- **Supplied data**
-- start --
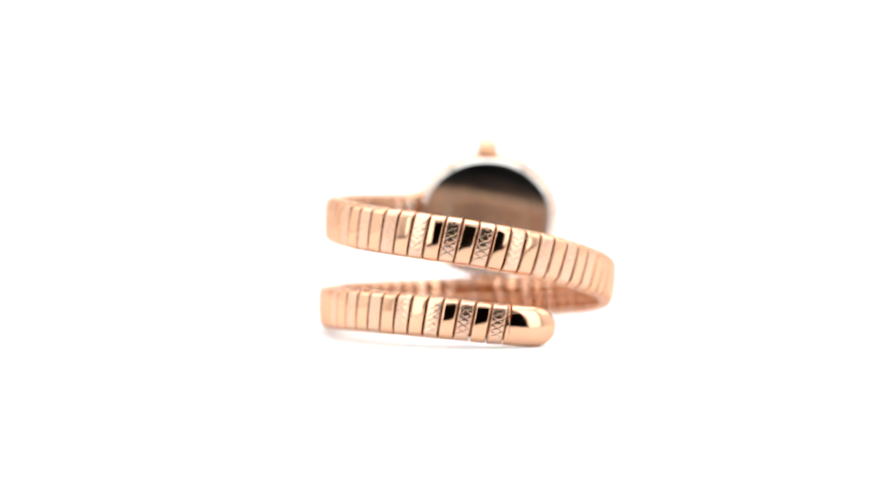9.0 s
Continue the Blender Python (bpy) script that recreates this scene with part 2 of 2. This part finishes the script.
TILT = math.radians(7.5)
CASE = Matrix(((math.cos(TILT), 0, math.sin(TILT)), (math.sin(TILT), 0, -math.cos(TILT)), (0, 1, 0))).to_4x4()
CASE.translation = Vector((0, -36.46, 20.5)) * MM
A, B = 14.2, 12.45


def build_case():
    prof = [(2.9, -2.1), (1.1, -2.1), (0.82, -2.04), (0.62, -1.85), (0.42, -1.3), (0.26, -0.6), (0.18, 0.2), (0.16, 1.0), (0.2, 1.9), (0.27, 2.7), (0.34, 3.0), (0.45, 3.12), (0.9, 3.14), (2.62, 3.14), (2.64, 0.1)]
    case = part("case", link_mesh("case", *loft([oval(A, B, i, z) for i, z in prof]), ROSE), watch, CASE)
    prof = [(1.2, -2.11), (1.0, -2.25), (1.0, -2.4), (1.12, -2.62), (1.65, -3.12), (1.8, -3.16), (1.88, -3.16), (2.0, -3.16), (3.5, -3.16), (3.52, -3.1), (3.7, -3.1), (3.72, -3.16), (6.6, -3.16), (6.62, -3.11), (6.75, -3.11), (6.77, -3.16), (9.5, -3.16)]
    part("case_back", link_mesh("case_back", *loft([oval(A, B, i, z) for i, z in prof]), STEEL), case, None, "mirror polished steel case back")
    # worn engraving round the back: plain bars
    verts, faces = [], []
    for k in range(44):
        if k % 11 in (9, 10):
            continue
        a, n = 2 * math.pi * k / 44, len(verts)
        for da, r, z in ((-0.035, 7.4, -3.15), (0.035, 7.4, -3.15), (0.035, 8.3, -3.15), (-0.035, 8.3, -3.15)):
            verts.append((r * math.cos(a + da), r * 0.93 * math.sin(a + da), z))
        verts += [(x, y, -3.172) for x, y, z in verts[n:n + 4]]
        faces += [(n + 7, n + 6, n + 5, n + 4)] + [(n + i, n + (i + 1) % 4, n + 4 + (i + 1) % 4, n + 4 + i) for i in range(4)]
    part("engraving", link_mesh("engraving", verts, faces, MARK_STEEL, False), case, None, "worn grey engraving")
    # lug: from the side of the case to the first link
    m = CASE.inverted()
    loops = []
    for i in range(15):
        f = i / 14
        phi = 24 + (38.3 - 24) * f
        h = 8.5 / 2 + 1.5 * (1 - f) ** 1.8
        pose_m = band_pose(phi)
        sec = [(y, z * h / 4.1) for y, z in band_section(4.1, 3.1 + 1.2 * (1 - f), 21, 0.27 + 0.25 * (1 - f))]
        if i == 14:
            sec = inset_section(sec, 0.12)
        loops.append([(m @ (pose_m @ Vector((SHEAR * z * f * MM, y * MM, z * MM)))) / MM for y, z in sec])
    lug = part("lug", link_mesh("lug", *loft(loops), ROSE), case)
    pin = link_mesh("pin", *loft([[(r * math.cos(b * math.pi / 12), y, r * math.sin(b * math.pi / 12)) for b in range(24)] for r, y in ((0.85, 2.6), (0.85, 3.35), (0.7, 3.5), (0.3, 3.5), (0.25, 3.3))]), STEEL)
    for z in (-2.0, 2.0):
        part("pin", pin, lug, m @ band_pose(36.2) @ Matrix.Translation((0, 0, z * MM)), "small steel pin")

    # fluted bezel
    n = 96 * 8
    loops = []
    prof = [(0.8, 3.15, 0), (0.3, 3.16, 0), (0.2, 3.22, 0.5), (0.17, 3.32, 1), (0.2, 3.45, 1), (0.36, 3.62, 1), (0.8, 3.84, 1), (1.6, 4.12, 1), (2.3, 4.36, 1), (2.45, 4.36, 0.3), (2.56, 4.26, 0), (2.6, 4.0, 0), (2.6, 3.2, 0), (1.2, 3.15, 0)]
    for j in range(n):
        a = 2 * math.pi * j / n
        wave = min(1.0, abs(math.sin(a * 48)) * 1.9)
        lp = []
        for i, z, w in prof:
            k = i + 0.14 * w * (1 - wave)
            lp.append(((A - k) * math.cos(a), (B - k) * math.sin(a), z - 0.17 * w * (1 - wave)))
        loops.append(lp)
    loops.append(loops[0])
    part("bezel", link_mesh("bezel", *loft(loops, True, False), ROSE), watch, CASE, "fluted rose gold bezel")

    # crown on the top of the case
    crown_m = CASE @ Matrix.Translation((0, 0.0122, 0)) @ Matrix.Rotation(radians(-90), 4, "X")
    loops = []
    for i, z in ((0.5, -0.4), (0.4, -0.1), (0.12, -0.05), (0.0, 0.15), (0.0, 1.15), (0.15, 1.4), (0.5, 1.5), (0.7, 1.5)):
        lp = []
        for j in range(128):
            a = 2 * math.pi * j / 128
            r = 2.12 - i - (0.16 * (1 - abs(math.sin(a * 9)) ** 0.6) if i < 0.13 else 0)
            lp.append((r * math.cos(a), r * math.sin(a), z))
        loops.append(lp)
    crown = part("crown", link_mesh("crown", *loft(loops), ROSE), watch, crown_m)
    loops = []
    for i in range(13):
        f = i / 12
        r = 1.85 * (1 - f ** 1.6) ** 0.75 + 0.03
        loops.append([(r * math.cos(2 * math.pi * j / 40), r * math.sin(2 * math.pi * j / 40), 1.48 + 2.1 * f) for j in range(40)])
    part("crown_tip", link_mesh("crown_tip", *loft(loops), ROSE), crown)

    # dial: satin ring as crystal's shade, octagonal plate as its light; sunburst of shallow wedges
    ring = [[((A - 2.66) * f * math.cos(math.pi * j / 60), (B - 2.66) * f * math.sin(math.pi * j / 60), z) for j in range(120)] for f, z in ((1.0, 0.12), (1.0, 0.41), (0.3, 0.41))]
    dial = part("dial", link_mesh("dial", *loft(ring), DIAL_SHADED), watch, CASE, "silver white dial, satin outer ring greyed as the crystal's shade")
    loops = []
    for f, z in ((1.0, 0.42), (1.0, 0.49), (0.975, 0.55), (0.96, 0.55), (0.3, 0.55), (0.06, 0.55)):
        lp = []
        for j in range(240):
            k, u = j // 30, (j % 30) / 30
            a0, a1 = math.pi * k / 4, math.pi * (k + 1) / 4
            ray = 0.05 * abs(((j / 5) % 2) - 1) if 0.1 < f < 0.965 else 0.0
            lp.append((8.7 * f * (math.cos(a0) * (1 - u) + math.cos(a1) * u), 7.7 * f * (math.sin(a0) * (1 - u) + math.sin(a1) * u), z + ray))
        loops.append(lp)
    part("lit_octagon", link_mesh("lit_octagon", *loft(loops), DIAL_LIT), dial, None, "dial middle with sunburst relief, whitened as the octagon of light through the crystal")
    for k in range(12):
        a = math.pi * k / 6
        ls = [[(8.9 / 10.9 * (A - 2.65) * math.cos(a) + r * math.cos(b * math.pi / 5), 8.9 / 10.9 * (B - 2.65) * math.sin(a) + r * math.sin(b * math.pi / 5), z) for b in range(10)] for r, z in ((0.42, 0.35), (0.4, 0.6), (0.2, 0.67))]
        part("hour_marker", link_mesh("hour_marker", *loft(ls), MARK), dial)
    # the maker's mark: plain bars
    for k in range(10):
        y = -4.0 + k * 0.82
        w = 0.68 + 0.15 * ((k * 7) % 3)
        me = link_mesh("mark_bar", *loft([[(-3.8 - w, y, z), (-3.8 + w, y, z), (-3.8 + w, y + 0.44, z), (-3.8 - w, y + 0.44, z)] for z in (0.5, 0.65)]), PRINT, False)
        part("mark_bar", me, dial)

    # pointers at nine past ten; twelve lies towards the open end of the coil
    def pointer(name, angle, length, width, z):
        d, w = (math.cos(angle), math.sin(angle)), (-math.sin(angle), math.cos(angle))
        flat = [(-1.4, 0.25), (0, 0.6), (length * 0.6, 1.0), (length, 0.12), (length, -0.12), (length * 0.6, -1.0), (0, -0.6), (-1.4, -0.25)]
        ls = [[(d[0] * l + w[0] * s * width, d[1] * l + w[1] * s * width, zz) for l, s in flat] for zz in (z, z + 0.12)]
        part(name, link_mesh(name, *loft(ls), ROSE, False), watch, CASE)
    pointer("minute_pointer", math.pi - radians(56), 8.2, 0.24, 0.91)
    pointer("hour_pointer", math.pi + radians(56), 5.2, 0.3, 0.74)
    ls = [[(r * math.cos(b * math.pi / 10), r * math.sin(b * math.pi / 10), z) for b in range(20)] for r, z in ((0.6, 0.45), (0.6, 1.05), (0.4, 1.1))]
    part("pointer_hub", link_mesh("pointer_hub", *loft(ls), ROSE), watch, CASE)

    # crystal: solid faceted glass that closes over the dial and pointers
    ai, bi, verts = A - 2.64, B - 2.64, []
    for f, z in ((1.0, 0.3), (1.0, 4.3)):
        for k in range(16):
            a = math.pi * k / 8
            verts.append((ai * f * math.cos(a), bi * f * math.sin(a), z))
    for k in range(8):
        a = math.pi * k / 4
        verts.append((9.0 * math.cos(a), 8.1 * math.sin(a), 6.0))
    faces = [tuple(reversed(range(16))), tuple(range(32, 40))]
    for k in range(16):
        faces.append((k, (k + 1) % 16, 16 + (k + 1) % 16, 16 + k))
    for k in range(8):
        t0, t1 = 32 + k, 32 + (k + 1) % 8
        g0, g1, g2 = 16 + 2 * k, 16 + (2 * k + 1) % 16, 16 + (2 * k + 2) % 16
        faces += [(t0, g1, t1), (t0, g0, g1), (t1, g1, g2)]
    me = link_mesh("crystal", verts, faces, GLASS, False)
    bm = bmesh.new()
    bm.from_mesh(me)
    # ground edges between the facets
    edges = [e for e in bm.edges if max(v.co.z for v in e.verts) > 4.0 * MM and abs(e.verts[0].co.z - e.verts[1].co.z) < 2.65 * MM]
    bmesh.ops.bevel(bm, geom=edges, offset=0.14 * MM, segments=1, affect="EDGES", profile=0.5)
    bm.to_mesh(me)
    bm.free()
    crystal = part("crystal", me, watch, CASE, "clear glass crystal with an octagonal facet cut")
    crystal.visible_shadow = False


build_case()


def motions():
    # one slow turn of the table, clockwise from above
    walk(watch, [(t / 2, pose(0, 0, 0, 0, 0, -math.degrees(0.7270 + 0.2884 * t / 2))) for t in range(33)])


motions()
-- end --
- **Stated goal**
Restate, line by line and word for word, everything from the top of the material through the line that contains "A, B = 14.2, 12.45". Leave pictures out.

- **Solution**
9.0 s
Continue the Blender Python (bpy) script that recreates this scene with part 2 of 2. This part finishes the script.
TILT = math.radians(7.5)
CASE = Matrix(((math.cos(TILT), 0, math.sin(TILT)), (math.sin(TILT), 0, -math.cos(TILT)), (0, 1, 0))).to_4x4()
CASE.translation = Vector((0, -36.46, 20.5)) * MM
A, B = 14.2, 12.45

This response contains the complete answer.